A little over twenty years ago, John Gage, one of the founders of Sun Microsystems, made the now famous statement “The network is the computer.” Gage had a vision of the future of the small proprietary networks that were part of 1980s computing developing into the technology that is now part of all our lives – deeply connected, distributed systems that do the bidding of users joined to the network through standard communications protocols. Gage’s vision came true because the makers of all operating systems and computer communication hardware adopted those standards and made them part of all their products.

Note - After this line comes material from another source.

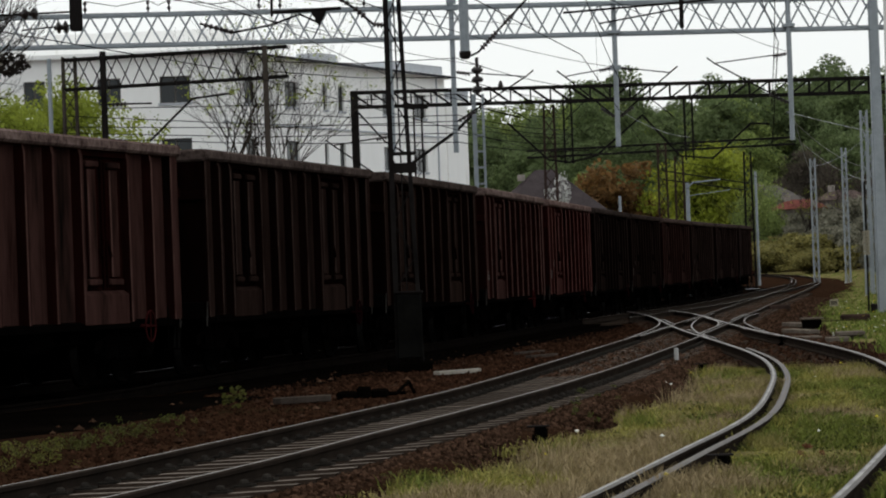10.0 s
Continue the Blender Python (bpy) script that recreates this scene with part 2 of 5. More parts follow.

Internet communication standards make it possible for all computers to participate seamlessly in the worldwide network, regardless of the specifics of their hardware, operating systems or software and, because so much of the real computing is done remotely on the local network or the Internet, those standards have trivialized the differences between computers and their operating systems. In other words, although there are important technical differences between Mac OS, Windows and Linux, the main desktop operating systems in use today, for most users, the choice of one over the other is dictated more by personal style and work habits than any objective measure of the qualities of the systems themselves.